«Kakao hat 600 verschiedene Aromakomponenten.»
Mit sich herumgetragen hatte sie den Wunsch schon lange. Laura Schälchli war noch Studentin an der Universität für gastronomische Wissenschaften im norditalienischen Bra, als sie erstmals Kontakt mit lokalen Schokoladenmanufakturen hatte – und in ihrem Kopf die Idee reifte, das Metier dieser handwerklichen Kleinproduzenten dereinst selbst aufzunehmen. Fast ein Jahrzehnt später hat Schälchli Nägel mit Köpfen gemacht: Die Zürcher Slow-Food-Gastronomin, bekannt für ihre Pop-up-Projekte und die kulinarische Plattform Sobre Mesa, ist unter die Schokoladenproduzenten gegangen. La Flor, ihre Schokoladenmanufaktur im Zürcher Binz-Quartier, hat diese Woche offiziell den Betrieb aufgenommen. Zum Gründerteam gehören nebst Schälchli die Grafikerin Zelia Zadra, Heini Schwarzenbach vom gleichnamigen Zürcher Kolonialwarengeschäft sowie Gastronom Ivo Müller, Mitinhaber des Restaurants Rosso und der Bar Basso in Zürich. Als Fachmann für die Produktion hat das Quartett Finn Ramseier verpflichtet. Zu den beruflichen Stationen des jungen Lebensmitteltechnologen gehören etwa die Cioccolateria Casa Nobile sowie Felchlin, die auf Grand-Cru-Schokolade spezialisierte Manufaktur in Schwyz.

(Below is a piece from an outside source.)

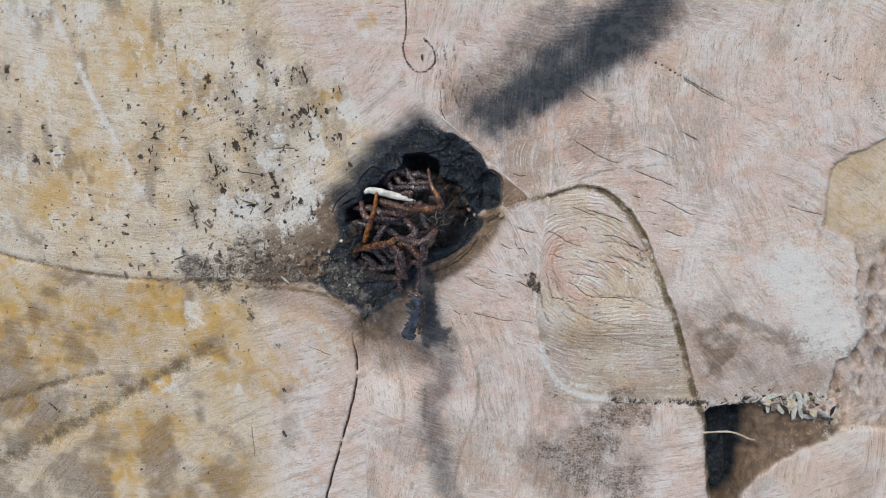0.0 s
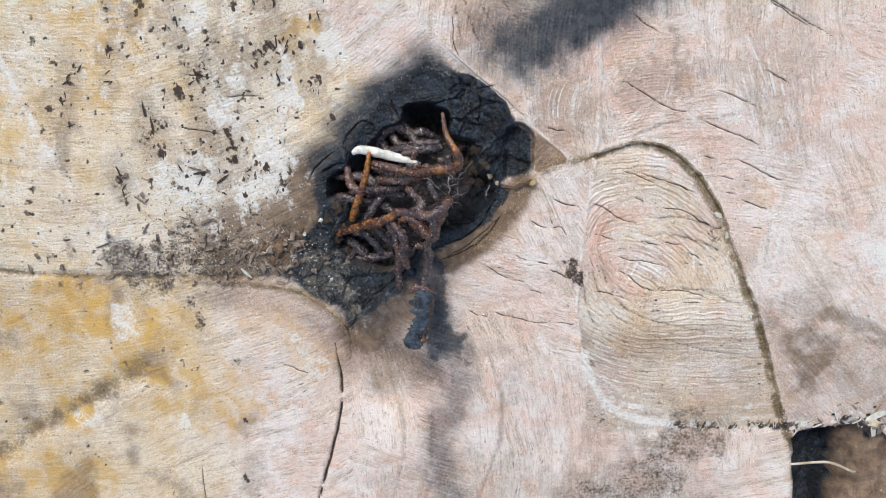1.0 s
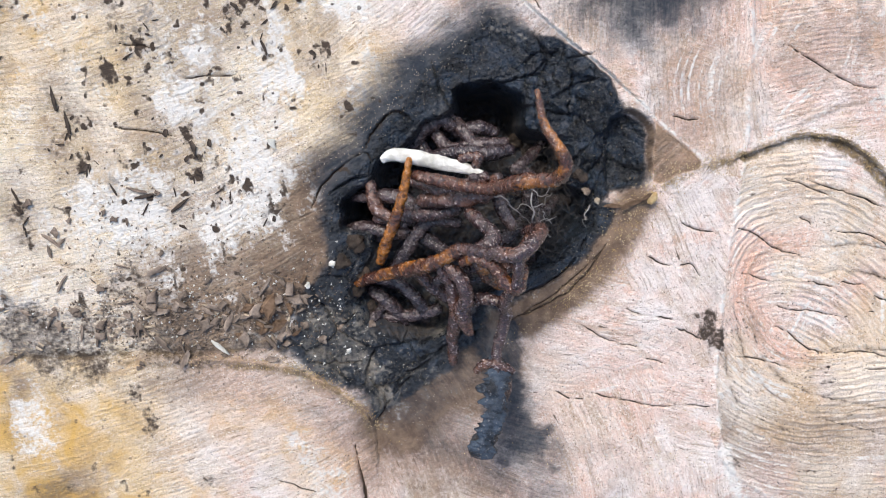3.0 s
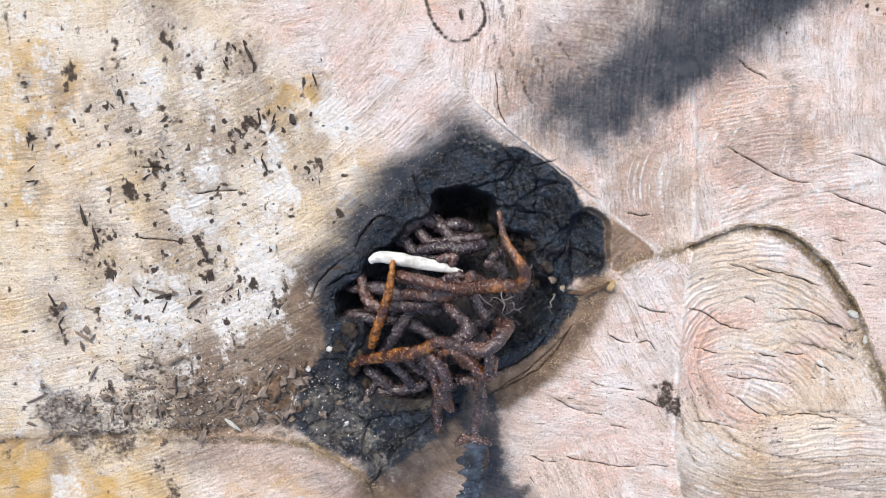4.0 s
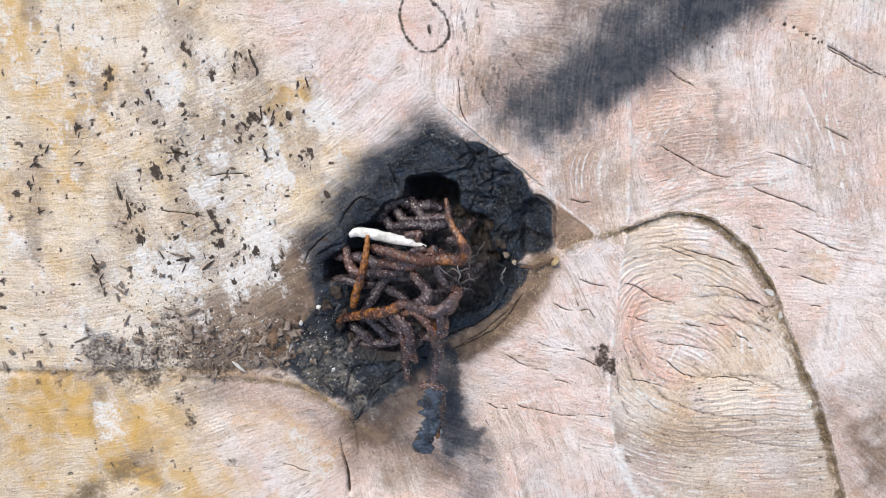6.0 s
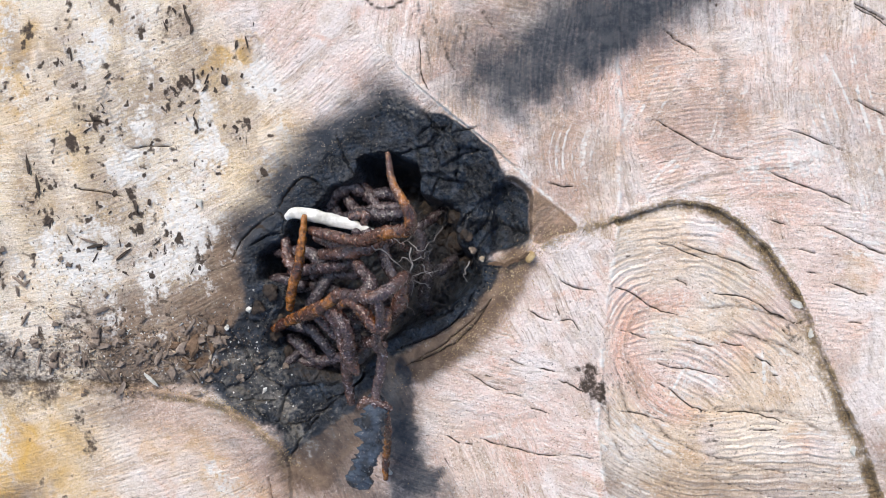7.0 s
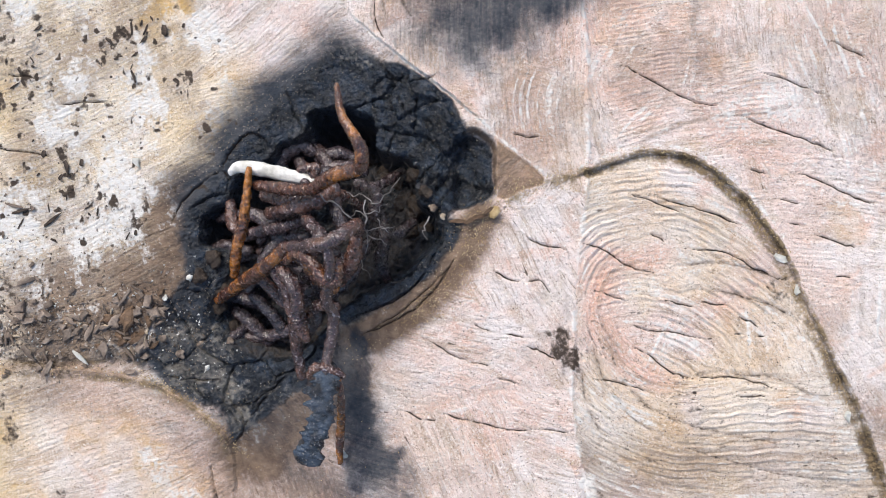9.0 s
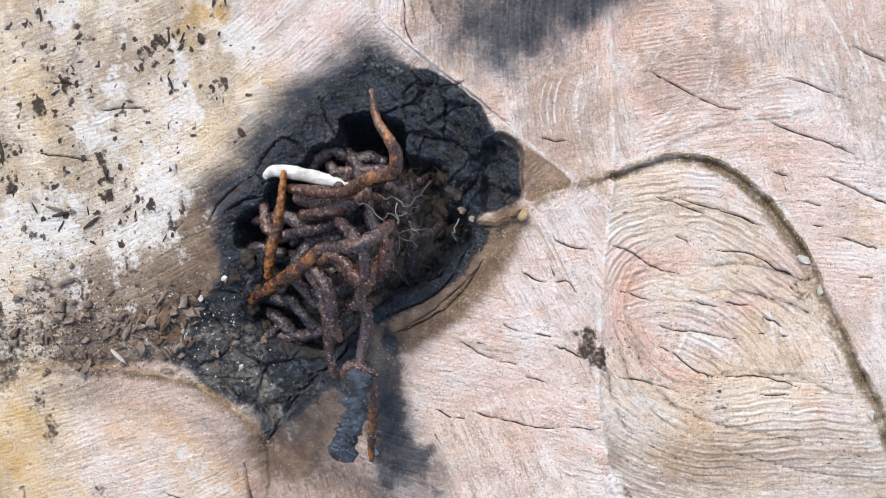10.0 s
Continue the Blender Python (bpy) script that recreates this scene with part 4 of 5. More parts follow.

In der ehemaligen Backstube der Bäckerei Buchmann wird nun in die Tat umgesetzt, was in über zweijähriger Tüftelei erprobt wurde: die Produktion einer Schokolade mit unverfälschtem Kakaogeschmack. «Eine gute Schokolade», sagt Schälchli, «braucht nicht mehr als Kakaobohnen, Zucker und etwas Kakaobutter.» Letztere schenkt der Schokolade ihren unverkennbaren, cremigen Schmelz. Um dieses Mundgefühl zu verstärken, setzt die Industrie auf den Emulgator Lecithin. Bei La Flor verzichtet man darauf, ebenso wie auf Vanille oder Vanillin, die synthetische Form des Gewürzes. Solche Beigaben dienten nicht dazu, Schokolade zu veredeln, sagt Schälchli, sondern kompensierten mangelhaftes Aroma minderwertiger Bohnen.
Und bei La Flor gibt es freilich nichts zu übertünchen. «Wir arbeiten mit Kleinproduzenten, die wir persönlich kennen», sagt Schälchli. Die Bohnen liefern drei Kakaobauern aus Ecuador, Brasilien und Venezuela. Einer davon ist Roland Müller, der Vater von La-Flor-Mitgründer und Gastronom Ivo Müller. Zusammen mit seiner Partnerin Jennifer Tibbaut betreibt er im brasilianischen Bahia eine bio-zertifizierte Hazienda, die Kakao nach traditionellen Methoden und als Teil der natürlichen Flora und Fauna in Mischkultur anbaut. Auch in Ecuador sind mit Auslandschweizer Samuel von Rütte und seiner Frau Anita Basurto Battalas erfahrene Agronomen am Werk, während La Flor in Venezuela mit einem Jungunternehmer zusammenarbeitet, der das Handwerk seines Vaters fortführt.